- SET TASK: Find the line containing "for curve in" and copy it exactly, along with every line after it up to and including the line containing "scene.view_settings.keyframe_insert(path, frame=frame(t))". Copy nothing else.

- AVAILABLE DATA:
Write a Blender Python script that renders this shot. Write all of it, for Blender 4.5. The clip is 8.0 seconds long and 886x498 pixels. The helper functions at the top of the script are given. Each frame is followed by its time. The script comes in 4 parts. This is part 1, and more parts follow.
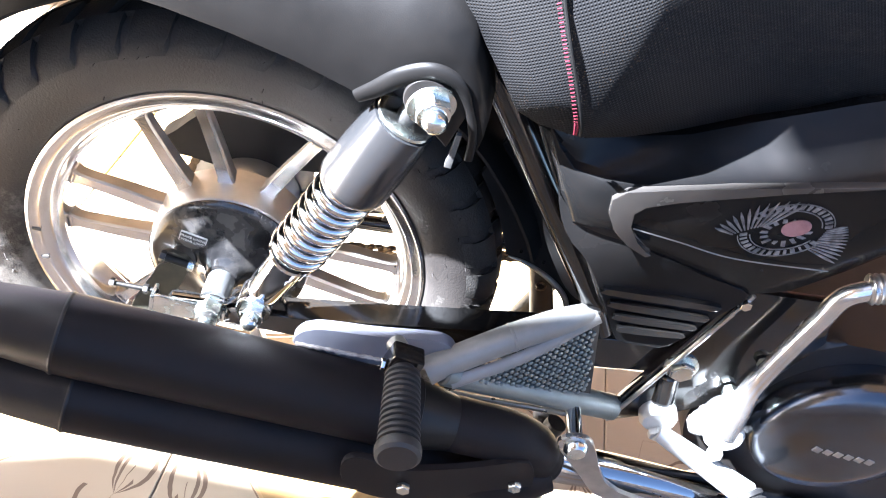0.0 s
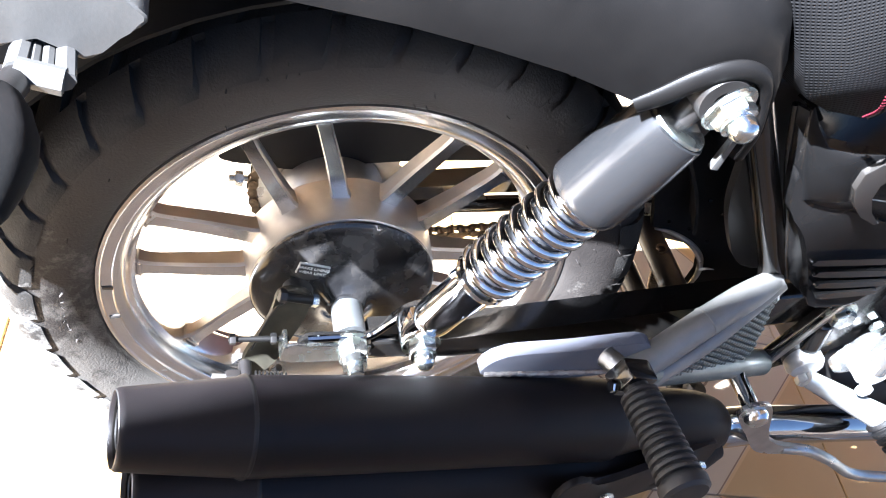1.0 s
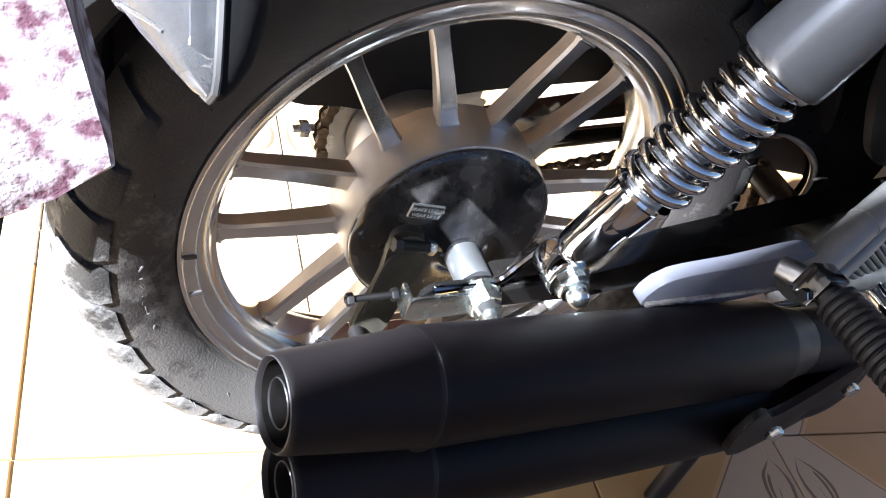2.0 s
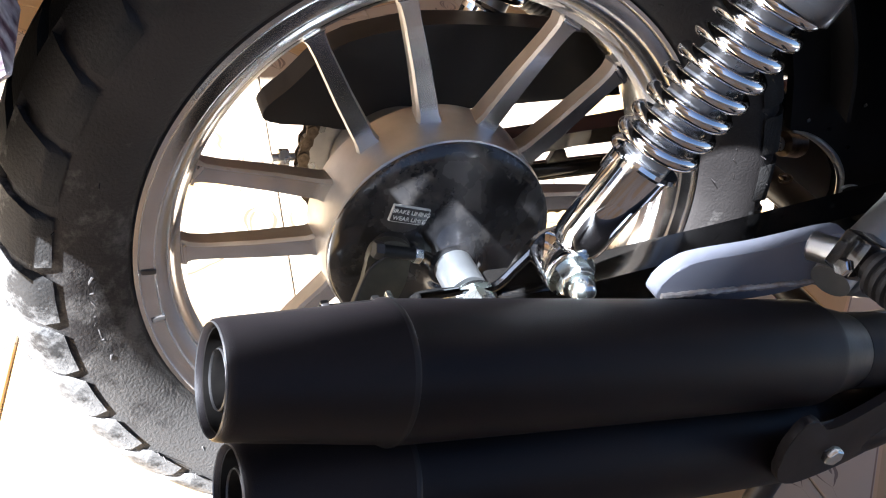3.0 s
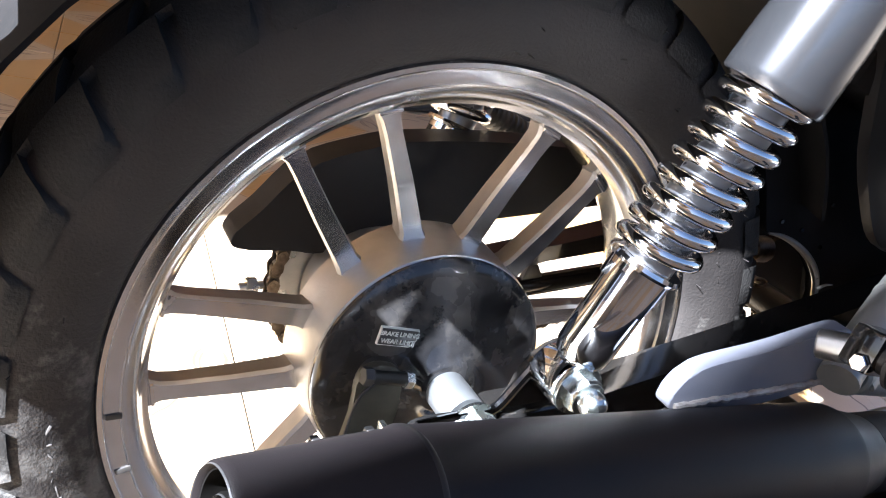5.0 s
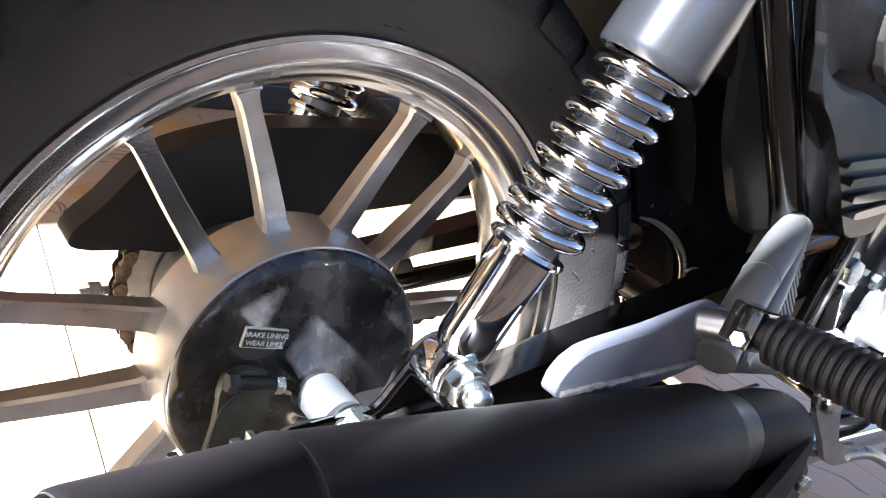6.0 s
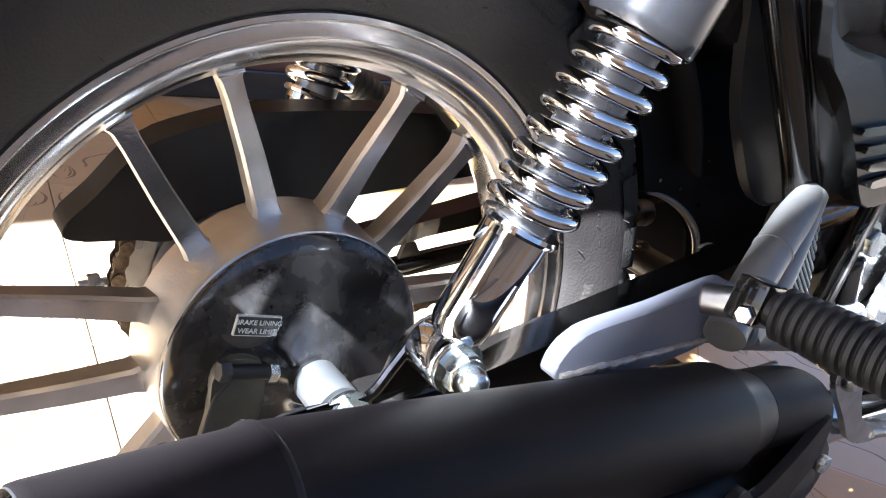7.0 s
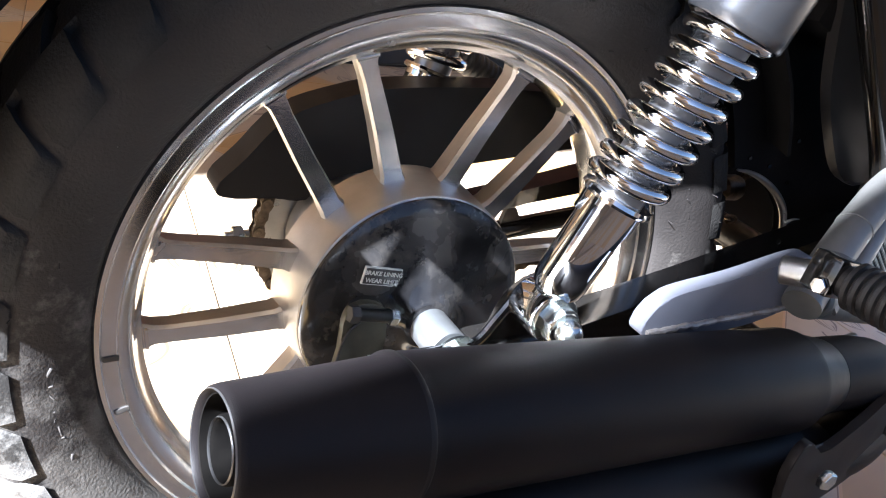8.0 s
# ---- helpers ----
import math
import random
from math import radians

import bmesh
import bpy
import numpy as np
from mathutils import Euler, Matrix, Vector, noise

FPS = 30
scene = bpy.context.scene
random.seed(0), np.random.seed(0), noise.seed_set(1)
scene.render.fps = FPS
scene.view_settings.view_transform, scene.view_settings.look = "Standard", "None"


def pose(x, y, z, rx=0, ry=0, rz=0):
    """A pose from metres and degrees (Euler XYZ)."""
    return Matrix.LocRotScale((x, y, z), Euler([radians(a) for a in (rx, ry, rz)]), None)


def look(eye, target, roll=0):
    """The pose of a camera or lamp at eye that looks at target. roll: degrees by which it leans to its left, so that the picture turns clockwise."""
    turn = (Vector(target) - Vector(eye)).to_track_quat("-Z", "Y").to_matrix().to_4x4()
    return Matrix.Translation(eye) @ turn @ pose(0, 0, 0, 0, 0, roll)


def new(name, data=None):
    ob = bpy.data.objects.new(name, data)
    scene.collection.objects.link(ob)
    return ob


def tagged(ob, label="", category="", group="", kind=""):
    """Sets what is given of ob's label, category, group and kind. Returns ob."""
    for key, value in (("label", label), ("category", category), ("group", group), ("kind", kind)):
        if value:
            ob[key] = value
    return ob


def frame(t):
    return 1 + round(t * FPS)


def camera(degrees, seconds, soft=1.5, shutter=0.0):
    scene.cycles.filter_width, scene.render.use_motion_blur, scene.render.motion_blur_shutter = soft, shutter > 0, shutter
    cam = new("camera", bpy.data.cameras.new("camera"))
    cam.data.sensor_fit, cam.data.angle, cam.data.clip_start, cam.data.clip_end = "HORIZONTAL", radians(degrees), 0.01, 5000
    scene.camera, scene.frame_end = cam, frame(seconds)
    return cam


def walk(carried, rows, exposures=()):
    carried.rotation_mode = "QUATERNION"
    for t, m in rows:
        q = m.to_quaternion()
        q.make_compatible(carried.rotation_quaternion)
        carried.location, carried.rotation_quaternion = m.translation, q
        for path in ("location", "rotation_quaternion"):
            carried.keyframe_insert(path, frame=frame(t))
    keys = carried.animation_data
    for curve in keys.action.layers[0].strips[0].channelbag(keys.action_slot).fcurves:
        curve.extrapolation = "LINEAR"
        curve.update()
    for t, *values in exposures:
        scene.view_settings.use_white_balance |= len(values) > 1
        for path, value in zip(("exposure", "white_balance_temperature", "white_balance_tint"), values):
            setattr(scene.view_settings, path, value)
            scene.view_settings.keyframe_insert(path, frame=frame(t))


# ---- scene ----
# Axle-centred figures: x to the front of the motorcycle, y away from the exhaust side, z up; the axle is AXLE above the floor.
AXLE = 0.34
cam = camera(56.0, 8.0, soft=1.1)
ROWS = [
    (0.0, 0.0729, -0.6901, 1.0199, 46.65, -18.14, 4.16),
    (0.5, -0.0947, -0.6343, 0.9521, 45.03, -20.75, -4.28),
    (1.0, -0.2181, -0.5311, 0.9182, 44.62, -20.34, -11.66),
    (1.5, -0.3053, -0.5081, 0.8761, 45.16, -21.24, -19.53),
    (1.7, -0.3164, -0.4959, 0.8326, 46.51, -20.83, -20.11),
    (2.0, -0.3195, -0.4715, 0.7628, 47.7, -19.03, -19.99),
    (2.2, -0.3095, -0.4631, 0.7328, 48.85, -17.55, -18.22),
    (3.3, -0.2519, -0.5149, 0.6473, 62.09, -14.23, -20.77),
    (3.5, -0.2513, -0.5115, 0.6462, 65.16, -14.19, -21.45),
    (4.0, -0.2505, -0.4764, 0.639, 69.07, -15.12, -25.34),
    (4.5, -0.2546, -0.4674, 0.6195, 69.05, -14.66, -26.52),
    (4.7, -0.2689, -0.4741, 0.6246, 68.32, -14.37, -25.7),
    (5.8, -0.2862, -0.4507, 0.6092, 71.1, -15.36, -32.05),
    (6.0, -0.2652, -0.4448, 0.6013, 71.47, -15.79, -35.76),
    (6.5, -0.2545, -0.4342, 0.5985, 72.15, -15.01, -36.68),
    (7.0, -0.2399, -0.449, 0.6009, 70.05, -13.59, -34.2),
    (7.5, -0.2572, -0.4655, 0.6027, 67.95, -13.75, -31.38),
    (8.0, -0.2884, -0.4931, 0.6219, 66.03, -13.36, -27.68),
]
EXPOSURES = [(0.0, 4.65, 5580, 12), (0.5, 4.55, 5580, 12), (1.0, 3.95, 5580, 12), (1.5, 3.35, 5580, 12), (2.2, 2.95, 5580, 12), (3.5, 3.35, 5580, 12), (6.5, 3.55, 5580, 12), (8.0, 3.4, 5580, 12)]
walk(cam, [(t, pose(x, y, z, rx, ry, rz)) for t, x, y, z, rx, ry, rz in ROWS], EXPOSURES)

# ---- light: high sun from behind the motorcycle, open sky, assumed porch roof on the far side ----
TO_SUN = Vector((-0.741, -0.234, 0.629)).normalized()
SUN_ELEVATION = math.asin(TO_SUN.z)
SUN_AZIMUTH = math.atan2(TO_SUN.x, TO_SUN.y)
world = bpy.data.worlds.new("sky")
world.use_nodes = True
scene.world = world
wn = world.node_tree
sky = wn.nodes.new("ShaderNodeTexSky")
sky.sky_type, sky.sun_disc = "NISHITA", False
sky.sun_elevation, sky.sun_rotation = SUN_ELEVATION, SUN_AZIMUTH
sky.air_density, sky.dust_density = 0.9, 2.0
wn.nodes["Background"].inputs["Strength"].default_value = 0.020
wn.links.new(sky.outputs["Color"], wn.nodes["Background"].inputs["Color"])
sun = new("sun", bpy.data.lights.new("sun", "SUN"))
sun.data.energy, sun.data.angle, sun.data.color = 5.0, radians(0.55), (1.0, 0.98, 0.95)
sun.matrix_world = look(TO_SUN * 20, (0, 0, 0))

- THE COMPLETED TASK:
    for curve in keys.action.layers[0].strips[0].channelbag(keys.action_slot).fcurves:
        curve.extrapolation = "LINEAR"
        curve.update()
    for t, *values in exposures:
        scene.view_settings.use_white_balance |= len(values) > 1
        for path, value in zip(("exposure", "white_balance_temperature", "white_balance_tint"), values):
            setattr(scene.view_settings, path, value)
            scene.view_settings.keyframe_insert(path, frame=frame(t))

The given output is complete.